Une coquille : l’illustration de la seconde forme de Passata Sotto décrite par Jean Joseph-Renaud n’est pas tirée de l’Escrime (1911). Vous pouvez trouvez une copie de ce livre sur la bibliothèque numérique de la Bibliothèque nationale de France, ici : https://gallica.bnf.fr/ark:/12148/bpt6k5784483s/f3.double
Je suppose qu’elle est tirée de son Traité d’escrime moderne (1928). Je n’en suis malheureusement pas certain n’ayant pas pu consulter ce livre. Je serais intéressé, si vous connaissez une copie digitale en ligne, que vous intégriez le lien dans votre article.
Pas de coquille de votre part mais de la mienne ! Désolé. Je viens de comprendre que j’étais tombé dans une des feintes de Jean Joseph-Renaud en lisant votre article sur la Seconde Intention ! Il est auteur et co-auteur de deux livres différents avec le même titre L’Escrime la même année 1911… Subtil ! Et je ne suis pas le seul à m’être fait feinter a priori… La BnF n’a pas l’Escrime aux éditions Pierre Lafitte et Cie à son catalogue général.
Encore plus intéressant si vous connaissez un site partageant en ligne une copie digitale du livre éditions Pierre Lafitte et Cie.

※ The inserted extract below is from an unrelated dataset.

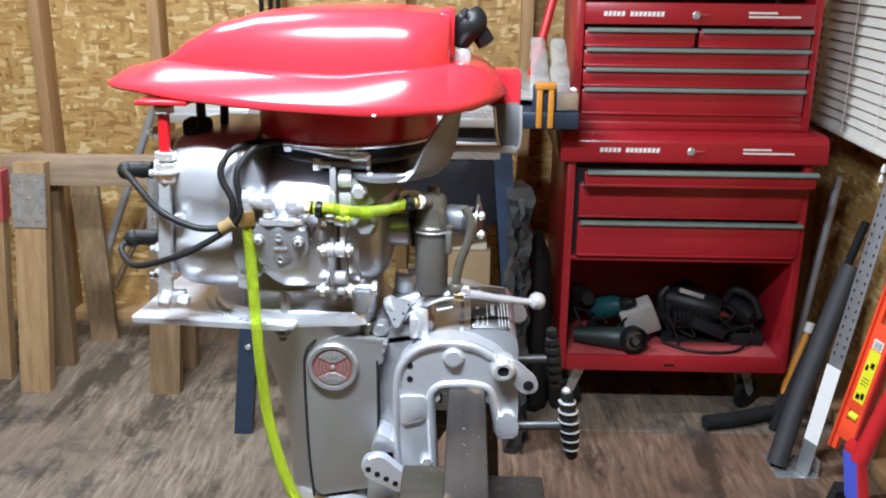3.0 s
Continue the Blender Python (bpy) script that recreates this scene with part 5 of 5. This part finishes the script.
# clamp brackets
clamp_out = [(0.160, 0.690), (0.157, 0.760), (0.158, 0.815), (0.168, 0.843), (0.190, 0.861), (0.219, 0.8665), (0.250, 0.863), (0.278, 0.850), (0.297, 0.828), (0.303, 0.800), (0.303, 0.760), (0.300, 0.742), (0.279, 0.740), (0.276, 0.765), (0.271, 0.792), (0.258, 0.8035), (0.216, 0.8035), (0.206, 0.793), (0.208, 0.740), (0.211, 0.690)]
clamp_out = [(x, 1.298 + (z - 1.298) * 1.0097) for x, z in clamp_out]
for y0, y1, ys in ((0.948, 0.979, -1), (1.131, 1.162, 1)):
    cb = part("clamp_bracket", prism(rounded(clamp_out, 0.007, 3), y0 + 0.004, y1, "y", 0.005, 4), silver, mo, "silver cast clamp bracket")
    yn = y0 + 0.004 if ys < 0 else y1
    part("edge_rim", tube([(x, yn - 0.0015 * ys, z) for x, z in ((0.163, 0.695), (0.161, 0.755), (0.163, 0.810), (0.173, 0.835), (0.192, 0.850), (0.219, 0.8555), (0.249, 0.852), (0.274, 0.839))], 0.0052, 12), silver, cb)
    part("inner_rim", tube([(x, yn - 0.0015 * ys, z) for x, z in ((0.205, 0.690), (0.203, 0.74), (0.201, 0.785), (0.208, 0.800), (0.222, 0.8045), (0.254, 0.8045), (0.270, 0.797), (0.276, 0.775), (0.281, 0.745))], 0.0055, 12), silver, cb)
    part("boss", lathe([(0.0135, 0), (0.0125, 0.6), (0.009, 1), (0, 1)], (0.227, yn - 0.004 * ys, 0.8395), (0.227, yn + 0.006 * ys, 0.8395), 22), silver, cb)
    part("pivot_nut", lathe([(0.0155, 0), (0.016, 0.3), (0.013, 0.35), (0.0135, 0.8), (0.010, 1), (0.0068, 1), (0.0068, 0.4), (0, 0.4)], (0.284, yn - 0.006 * ys, 0.829), (0.284, yn + 0.016 * ys, 0.829), 26), zinc, cb, "round pivot nut")
    lg_ = part("bracket_lug", prism(rounded([(0.284, 0.842), (0.300, 0.838), (0.322, 0.818), (0.326, 0.806), (0.318, 0.797), (0.306, 0.799), (0.290, 0.815)], 0.006), yn + 0.001 * ys, yn + 0.007 * ys, "y", 0.001), silver, cb, "silver lug with a hole")
    part("lug_hole", lathe([(0.0062, 0), (0.0062, 1), (0, 1)], (0.3135, yn + 0.0065 * ys, 0.8085), (0.3135, yn + 0.0073 * ys, 0.8085), 20), black, lg_)
    for z in (0.828, 0.811):
        part("pin_hole", lathe([(0.0036, 0), (0.0036, 1), (0, 1)], (0.177, yn - 0.003 * ys, z), (0.177, yn + 0.0008 * ys, z), 14), black, cb)
    part("step", prism(rounded([(0.166, 0.790), (0.196, 0.790), (0.196, 0.760), (0.168, 0.752)], 0.004), yn - 0.003, yn + 0.003, "y", 0.0022), silver, cb)
    part("toe", prism(rounded([(0.279, 0.738), (0.303, 0.740), (0.3045, 0.758), (0.297, 0.772), (0.283, 0.772), (0.277, 0.758)], 0.004), *sorted((yn - 0.006 * ys, yn + 0.005 * ys)), "y", 0.003, 3), silver, cb)
    part("nut_bore", lathe([(0.0066, 0), (0.0066, 1), (0, 1)], (0.284, yn + 0.002 * ys, 0.829), (0.284, yn + 0.0135 * ys, 0.829), 20), black, cb)
    part("bracket_bolt", hexnut((0.197, yn, 0.705), (0.197, yn + 0.006 * ys, 0.705), 0.007), zinc, cb)
    # clamp screw with ribbed rubber handle
    hy = 0.964 if ys < 0 else 1.147
    hz = 0.750 if ys < 0 else 0.752
    hx = 0.365 if ys < 0 else 0.362
    sc_ = part("clamp_screw", rod((0.290, hy, hz - 0.003), (hx, hy, hz), 0.0062, 14), iron_and_shade, mo, "dull steel clamp screw")
    tilt = 0.006 if ys < 0 else 0.005
    prof = []
    n = 7
    for k in range(n):
        r_ = 0.0115 * (1 - 0.5 * abs(2 * (k + 0.5) / n - 1) ** 2.2)
        prof += [(r_ * 0.80, (k + 0.02) / n), (r_, (k + 0.25) / n), (r_ * 1.02, (k + 0.6) / n), (r_ * 0.86, (k + 0.95) / n)]
    gr = part("handle_grip", lathe([(0.0, 0)] + prof + [(0.0, 1)], (hx + tilt, hy + 0.004, hz - 0.046), (hx - tilt, hy - 0.004, hz + 0.046), 22), rubber, sc_, "ribbed black rubber grip")
    if ys < 0:
        for k in range(1, 7):
            s = k / 7
            c_ = Vector((hx + tilt - 2 * tilt * s, hy + 0.004 - 0.008 * s, hz - 0.044 + 0.088 * s))
            part("wire_ring", lathe([(0.0098, 0), (0.0128 - 0.005 * abs(2 * s - 1) ** 2.2, 0.2), (0.0128 - 0.005 * abs(2 * s - 1) ** 2.2, 0.8), (0.0098, 1)], c_ - Vector((0, 0, 0.001)), c_ + Vector((0, 0, 0.001)), 20), zinc, gr, "bright wire ring")
        part("grip_end", ball((hx - tilt, hy - 0.004, hz + 0.045), 0.0055), zinc, gr)
tp = part("tilt_plate", prism(rounded([(0.122, 0.716), (0.134, 0.724), (0.148, 0.722), (0.182, 0.692), (0.186, 0.676), (0.176, 0.672), (0.130, 0.694), (0.122, 0.702)], 0.005), 0.926, 0.940, "y", 0.0025), silver, mo, "silver tilt plate with pin holes")
for k in range(5):
    part("pin_hole", lathe([(0.0034, 0), (0.0034, 1), (0, 1)], (0.130 + k * 0.0105, 0.9275, 0.7065 - k * 0.0060), (0.130 + k * 0.0105, 0.9255, 0.7065 - k * 0.0060), 14), black, tp)
part("tilt_pin", tube([(0.183, 0.92, 0.678), (0.189, 0.915, 0.672), (0.189, 0.912, 0.655), (0.187, 0.912, 0.625)], 0.0042, 10), zinc, mo)
part("tilt_lug", prism(rounded([(0.130, 0.716), (0.160, 0.716), (0.160, 0.728), (0.140, 0.742)], 0.003), 0.950, 0.985, "y", 0.002), silver, mo)
part("yoke_arm", prism(rounded([(0.128, 0.70), (0.160, 0.70), (0.160, 0.60), (0.12, 0.60)], 0.01), 0.965, 1.155, "y", 0.006), silver_cast, mo)

# ---- timber stand under the clamps ----
stn = thing("motor_stand", (0.25, 1.0, 0), "oil-stained timber stand carrying the motor", "stand")
part("top_board", box(0.2215, 0.2645, 0.55, 1.30, 0.640, 0.8025, 0.004), oily_wood, stn, "dark oily upright board")
part("side_block", box(0.172, 0.2205, 0.70, 0.905, 0.560, 0.727, 0.003), oily_block, stn, "greenish oily timber block")
part("side_block", box(0.2655, 0.330, 0.66, 0.905, 0.560, 0.716, 0.003), oily_wood, stn)
for x0, y0, x1 in ((0.245, 0.60, 0.245), (-0.16, 1.26, 0.215), (0.30, 1.30, 0.27)):
    part("leg", loft([[(x0 + dx, y0 + dy, 0.0) for dx, dy in ((-0.019, -0.044), (0.019, -0.044), (0.019, 0.044), (-0.019, 0.044))], [(x1 + dx, y0 + (0.13 if y0 < 1 else -0.05) + dy, 0.66) for dx, dy in ((-0.019, -0.044), (0.019, -0.044), (0.019, 0.044), (-0.019, 0.044))]]), oily_block, stn)

foot = [(-0.060, 2.016), (-0.3045, 1.307), (-0.172, 1.261), (0.072, 1.970)]
part("foot_board", loft([[(x, y, 0.001) for x, y in foot], [(x, y, 0.086) for x, y in foot], [(x + 0.003 * (1 if k > 1 else -1) * -1, y, 0.089) for k, (x, y) in enumerate(foot)]]), oily_block, stn, "long dark foot board on the floor")

# ---- plywood sheets of the floor ----
for i in range(4):
    for j in range(4):
        xa, ya = -2.4 + i * 1.22, -4.99 + j * 2.44
        part("plywood_sheet", box(xa + 0.001, min(xa + 1.219, X1), max(ya + 0.001, Y0), min(ya + 2.439, Y1), -0.012, 0.0, 0.0008, 1), floor_brown if i >= 2 and j < 3 else floor_grey, floor)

e comprends la « feinte » de J J-R 😉 Il y avait une version de l’escrime moderne 1928 sur le site de l’IFFE mais elle a disparu… J’ai une version PDF que je mettrais en ligne dans la rubrique bibliothèque d’ici peu. Pour le 1911, je l’ai trouvé sur un site de vente en ligne, mais je ne sais pas comment le scanner (et je n’ai pas envie de le couper !)
Cela dit, le 1911 est un catalogue technique sur l’épée à l’image du Clery et Thirioux. Le 1928 est organisé en 3 degrés allant du simple au compliqué afin de construire un apprentissage de l’épée. C’est de mon point de vue le premier document qui propose une progression pédagogique… Y en a-t-il eu depuis ??